Plus tard, elle livrera la traduction du terme « kaval », tout simplement « flûte » en turc, mais aussi, et cela rend le mot tellement poétique, « promesse » en persan et « la parole » en arabe. « La brebis noire » est aussi un hommage à l’un des thèmes emblématiques des bergers d’Anatolie, « Kara Koyun » (mouton ou brebis noir(e) en turc), joué avec la technique de la respiration circulaire. Quarante ans de recherche, sur la relation entre l’instrument et les mythes cosmogoniques, leur facture, permettent à l’artiste de lancer le « pari un peu fou » d’aborder le concert « sans préparation préalable, dans une improvisation totale en symbiose avec les martinets et le vent». 
Le concert en lui-même était empreint d’une puissance évocatrice rare, en harmonie avec les éléments.
Dédié à l’improvisation, le spectacle obéissait à l’humeur du moment, à l’écoute des auditeurs, aux chants des oiseaux qui traversaient parfois l’espace scénique, presque à frôler l’artiste, aux effluves irréguliers du vent, aux fragrances de la lumière, aux frémissements de l’ombre.

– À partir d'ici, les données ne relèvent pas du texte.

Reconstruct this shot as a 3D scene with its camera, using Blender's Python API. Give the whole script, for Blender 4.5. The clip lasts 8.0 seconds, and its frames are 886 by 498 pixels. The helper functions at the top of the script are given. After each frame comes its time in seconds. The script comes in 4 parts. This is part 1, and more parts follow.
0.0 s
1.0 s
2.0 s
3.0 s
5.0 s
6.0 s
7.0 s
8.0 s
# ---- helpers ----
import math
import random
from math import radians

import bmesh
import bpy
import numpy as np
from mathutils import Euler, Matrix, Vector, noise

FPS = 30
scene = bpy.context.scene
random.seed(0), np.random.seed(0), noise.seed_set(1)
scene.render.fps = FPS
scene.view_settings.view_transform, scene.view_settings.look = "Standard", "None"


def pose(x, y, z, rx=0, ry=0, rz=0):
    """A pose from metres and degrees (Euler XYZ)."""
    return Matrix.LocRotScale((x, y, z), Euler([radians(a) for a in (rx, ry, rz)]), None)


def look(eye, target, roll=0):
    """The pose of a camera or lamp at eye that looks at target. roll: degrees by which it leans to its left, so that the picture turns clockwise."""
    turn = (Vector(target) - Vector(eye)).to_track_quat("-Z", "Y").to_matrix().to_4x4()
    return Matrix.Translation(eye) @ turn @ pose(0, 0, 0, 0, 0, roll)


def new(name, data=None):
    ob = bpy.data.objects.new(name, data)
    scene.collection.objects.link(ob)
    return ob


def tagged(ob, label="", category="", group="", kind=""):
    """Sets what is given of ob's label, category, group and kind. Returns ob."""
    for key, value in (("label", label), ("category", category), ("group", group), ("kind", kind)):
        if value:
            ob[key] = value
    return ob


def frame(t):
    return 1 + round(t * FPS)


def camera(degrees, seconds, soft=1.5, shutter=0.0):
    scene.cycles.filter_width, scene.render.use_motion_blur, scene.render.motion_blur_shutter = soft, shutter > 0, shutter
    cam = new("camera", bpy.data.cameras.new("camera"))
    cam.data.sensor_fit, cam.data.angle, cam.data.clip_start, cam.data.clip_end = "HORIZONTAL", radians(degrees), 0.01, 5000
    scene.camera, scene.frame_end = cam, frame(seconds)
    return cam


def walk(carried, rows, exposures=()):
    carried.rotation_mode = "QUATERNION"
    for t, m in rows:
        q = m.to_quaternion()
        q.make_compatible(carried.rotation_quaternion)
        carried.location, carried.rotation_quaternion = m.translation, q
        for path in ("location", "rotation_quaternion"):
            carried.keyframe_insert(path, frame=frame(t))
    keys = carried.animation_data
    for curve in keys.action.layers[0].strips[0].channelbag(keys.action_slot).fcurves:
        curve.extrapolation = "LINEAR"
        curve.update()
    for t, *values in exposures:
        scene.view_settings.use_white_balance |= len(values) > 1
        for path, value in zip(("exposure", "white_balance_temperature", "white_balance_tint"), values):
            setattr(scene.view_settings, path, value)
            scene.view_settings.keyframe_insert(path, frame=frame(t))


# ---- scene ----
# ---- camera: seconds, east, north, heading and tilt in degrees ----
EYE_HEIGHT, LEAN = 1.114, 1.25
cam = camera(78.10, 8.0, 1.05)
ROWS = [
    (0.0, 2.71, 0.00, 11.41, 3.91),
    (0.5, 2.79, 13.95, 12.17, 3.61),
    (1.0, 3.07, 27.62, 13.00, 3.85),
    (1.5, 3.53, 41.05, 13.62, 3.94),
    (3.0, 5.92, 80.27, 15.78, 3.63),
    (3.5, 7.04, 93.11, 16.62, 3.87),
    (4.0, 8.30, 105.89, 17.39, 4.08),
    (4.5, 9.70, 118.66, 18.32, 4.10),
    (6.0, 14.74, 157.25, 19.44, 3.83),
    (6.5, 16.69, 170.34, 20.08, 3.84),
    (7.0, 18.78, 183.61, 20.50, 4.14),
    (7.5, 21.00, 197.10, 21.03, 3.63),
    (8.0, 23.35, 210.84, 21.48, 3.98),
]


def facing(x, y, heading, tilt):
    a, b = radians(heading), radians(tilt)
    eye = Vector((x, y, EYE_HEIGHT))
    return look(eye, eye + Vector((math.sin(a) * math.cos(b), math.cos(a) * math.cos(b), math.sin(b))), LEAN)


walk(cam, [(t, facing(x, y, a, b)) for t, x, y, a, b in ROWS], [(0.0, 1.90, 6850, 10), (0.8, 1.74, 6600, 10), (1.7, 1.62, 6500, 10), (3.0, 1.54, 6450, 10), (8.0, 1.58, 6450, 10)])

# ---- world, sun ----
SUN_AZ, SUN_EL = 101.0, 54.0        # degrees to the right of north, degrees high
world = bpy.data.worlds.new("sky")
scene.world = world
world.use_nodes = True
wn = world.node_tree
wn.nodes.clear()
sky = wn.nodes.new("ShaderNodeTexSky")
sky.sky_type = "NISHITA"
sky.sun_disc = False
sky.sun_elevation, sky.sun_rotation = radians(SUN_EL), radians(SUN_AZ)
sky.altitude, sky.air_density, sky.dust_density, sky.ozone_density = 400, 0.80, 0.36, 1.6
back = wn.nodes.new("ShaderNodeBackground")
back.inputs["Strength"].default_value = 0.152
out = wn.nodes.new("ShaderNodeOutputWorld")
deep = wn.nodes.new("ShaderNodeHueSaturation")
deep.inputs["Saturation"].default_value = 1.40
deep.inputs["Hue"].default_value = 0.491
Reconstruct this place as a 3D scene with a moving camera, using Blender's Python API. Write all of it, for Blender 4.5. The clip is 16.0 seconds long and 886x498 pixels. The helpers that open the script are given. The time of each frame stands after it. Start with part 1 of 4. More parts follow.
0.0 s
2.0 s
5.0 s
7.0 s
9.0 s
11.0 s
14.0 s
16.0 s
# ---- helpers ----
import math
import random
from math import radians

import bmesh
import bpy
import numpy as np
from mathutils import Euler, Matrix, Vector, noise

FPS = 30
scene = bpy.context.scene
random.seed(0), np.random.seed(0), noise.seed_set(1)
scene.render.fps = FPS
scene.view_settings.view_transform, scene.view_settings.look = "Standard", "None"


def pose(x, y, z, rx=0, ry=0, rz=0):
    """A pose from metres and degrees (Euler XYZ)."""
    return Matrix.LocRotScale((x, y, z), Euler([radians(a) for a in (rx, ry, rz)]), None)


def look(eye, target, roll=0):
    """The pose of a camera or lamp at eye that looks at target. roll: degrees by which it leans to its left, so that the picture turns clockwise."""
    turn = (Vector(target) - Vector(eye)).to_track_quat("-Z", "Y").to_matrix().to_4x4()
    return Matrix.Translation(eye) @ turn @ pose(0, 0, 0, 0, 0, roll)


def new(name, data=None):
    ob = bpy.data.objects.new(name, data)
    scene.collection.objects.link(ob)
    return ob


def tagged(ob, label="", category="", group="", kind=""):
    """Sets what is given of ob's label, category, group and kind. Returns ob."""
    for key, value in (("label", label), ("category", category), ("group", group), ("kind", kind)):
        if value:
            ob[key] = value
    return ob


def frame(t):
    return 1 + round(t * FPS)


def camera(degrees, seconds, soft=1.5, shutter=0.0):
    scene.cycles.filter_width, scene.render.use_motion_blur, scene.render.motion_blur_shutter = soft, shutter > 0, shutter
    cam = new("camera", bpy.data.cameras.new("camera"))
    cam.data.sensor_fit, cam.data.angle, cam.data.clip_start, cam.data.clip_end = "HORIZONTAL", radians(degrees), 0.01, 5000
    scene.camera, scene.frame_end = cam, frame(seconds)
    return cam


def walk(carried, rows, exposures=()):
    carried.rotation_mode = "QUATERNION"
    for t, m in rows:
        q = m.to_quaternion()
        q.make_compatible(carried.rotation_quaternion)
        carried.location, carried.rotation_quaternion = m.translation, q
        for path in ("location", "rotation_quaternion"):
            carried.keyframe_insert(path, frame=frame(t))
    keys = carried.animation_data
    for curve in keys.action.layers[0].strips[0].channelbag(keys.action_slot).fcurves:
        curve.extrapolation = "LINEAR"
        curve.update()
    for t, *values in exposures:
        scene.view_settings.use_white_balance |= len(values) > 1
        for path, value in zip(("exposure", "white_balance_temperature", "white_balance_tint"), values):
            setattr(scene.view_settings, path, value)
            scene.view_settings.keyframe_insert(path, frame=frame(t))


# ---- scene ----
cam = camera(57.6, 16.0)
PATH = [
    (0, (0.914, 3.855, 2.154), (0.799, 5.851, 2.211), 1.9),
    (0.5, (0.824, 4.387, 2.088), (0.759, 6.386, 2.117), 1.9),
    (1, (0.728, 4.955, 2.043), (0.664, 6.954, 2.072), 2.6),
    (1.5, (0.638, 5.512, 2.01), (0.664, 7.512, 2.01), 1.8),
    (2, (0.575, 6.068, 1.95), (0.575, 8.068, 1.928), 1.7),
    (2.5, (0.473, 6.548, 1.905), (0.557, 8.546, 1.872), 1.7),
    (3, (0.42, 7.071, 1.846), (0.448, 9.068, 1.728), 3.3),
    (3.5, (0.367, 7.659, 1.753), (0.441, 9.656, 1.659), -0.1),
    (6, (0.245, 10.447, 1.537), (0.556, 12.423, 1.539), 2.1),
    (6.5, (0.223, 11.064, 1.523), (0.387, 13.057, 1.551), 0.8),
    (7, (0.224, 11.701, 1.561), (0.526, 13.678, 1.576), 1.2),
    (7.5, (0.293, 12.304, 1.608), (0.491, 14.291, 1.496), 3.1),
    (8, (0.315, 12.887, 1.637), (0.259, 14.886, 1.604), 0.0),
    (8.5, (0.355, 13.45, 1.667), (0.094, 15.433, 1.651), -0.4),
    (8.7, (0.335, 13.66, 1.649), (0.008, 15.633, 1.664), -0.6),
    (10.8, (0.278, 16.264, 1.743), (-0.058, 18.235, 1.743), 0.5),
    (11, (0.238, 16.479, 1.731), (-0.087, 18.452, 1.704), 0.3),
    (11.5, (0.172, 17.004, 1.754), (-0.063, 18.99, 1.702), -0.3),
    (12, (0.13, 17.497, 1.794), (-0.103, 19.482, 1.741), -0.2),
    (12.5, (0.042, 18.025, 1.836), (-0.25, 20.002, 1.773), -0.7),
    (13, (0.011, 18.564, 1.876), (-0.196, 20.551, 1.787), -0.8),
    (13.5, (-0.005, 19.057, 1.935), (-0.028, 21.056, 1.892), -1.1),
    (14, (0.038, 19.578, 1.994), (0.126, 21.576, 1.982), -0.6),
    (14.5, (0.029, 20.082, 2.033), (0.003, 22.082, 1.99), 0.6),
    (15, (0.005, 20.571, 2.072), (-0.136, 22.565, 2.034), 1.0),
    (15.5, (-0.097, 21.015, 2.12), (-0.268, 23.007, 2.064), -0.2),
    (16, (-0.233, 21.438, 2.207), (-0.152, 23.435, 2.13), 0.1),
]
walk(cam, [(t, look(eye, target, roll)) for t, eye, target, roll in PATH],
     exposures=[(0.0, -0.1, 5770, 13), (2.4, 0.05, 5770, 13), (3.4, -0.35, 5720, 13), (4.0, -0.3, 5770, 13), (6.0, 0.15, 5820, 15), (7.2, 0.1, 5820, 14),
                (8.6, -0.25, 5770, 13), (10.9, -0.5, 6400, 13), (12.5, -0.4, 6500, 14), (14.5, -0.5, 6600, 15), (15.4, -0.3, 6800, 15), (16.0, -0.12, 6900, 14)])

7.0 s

Isabelle Courroy / Les Printemps du Monde 2025 © M.C.

Isabelle Courroy / Les Printemps du Monde 2025 © M.C.

Le travail sur la texture des instruments, le passage du souffle dans les tubes de bois d’essences diverses (arbres fruitiers, roseaux…), les variations d’intensité, la force percussive de l’air, les mélodies dont chaque note semble condenser tout un univers, transportent dans le fil d’une poésie qui s’accorde aux lieux, les peuplant d’une magie nouvelle qui sait épouser jusqu’aux frontières du silence.

Répétitions incantatoires, chant mimétique de celui des oiseaux, les notes dansent, se moquent des vrombissements d’un avion de passage, renouent avec la lumière habitée des pierres…
« Le berger a tout son temps, sourit Isabelle Courroy, son instrument est né de la végétation qui l’entoure, si bien qu’on ne sait pas si c’est le berger qui maîtrise le sauvage ou l’inverse !
Le langage du kaval permet de communiquer avec les animaux, de les retrouver, abolissant la frontière entre les mondes ».
Toutes les techniques sont convoquées, du simple souffle à celui de la diphonie, en passant par toutes les variations possibles. L’artiste dévoile les secrets de ces flûtes, époustouflant son public en jouant un court morceau avec un simple programme roulé sur lui-même !

Isabelle Courroy/ Les Printemps du Monde 2025 © M.C.

Isabelle Courroy/ Les Printemps du Monde 2025 © M.C.

En bis elle s’empare d’un instrument totalement improbable (sans doute conçu pour une création avec le compositeur contemporain Zad Moultaka), un assemblage de trois tuyaux de plastique transparent, avec lesquels s’établit une respiration étonnante qui dessine des rythmes complexes avant de se former en un étrange récitatif puis en chant aux volutes déliées.

Pouce, piano !!!

« Il est le fils du grand mathématicien, récipiendaire de la médaille Fields en 1966, Alexandre Grothendieck, que j’ai eu le privilège de connaître, affirme lors de sa présentation Frank Tenaille. » Alexandre Grothendieck, surnommé Alex, se défend bien de toute accointance avec les mathématiques de son père. Sa voie à lui est celle de la recherche autour d’un instrument dont l’histoire remonte à plus de 3000 ans sur la côte ouest africaine.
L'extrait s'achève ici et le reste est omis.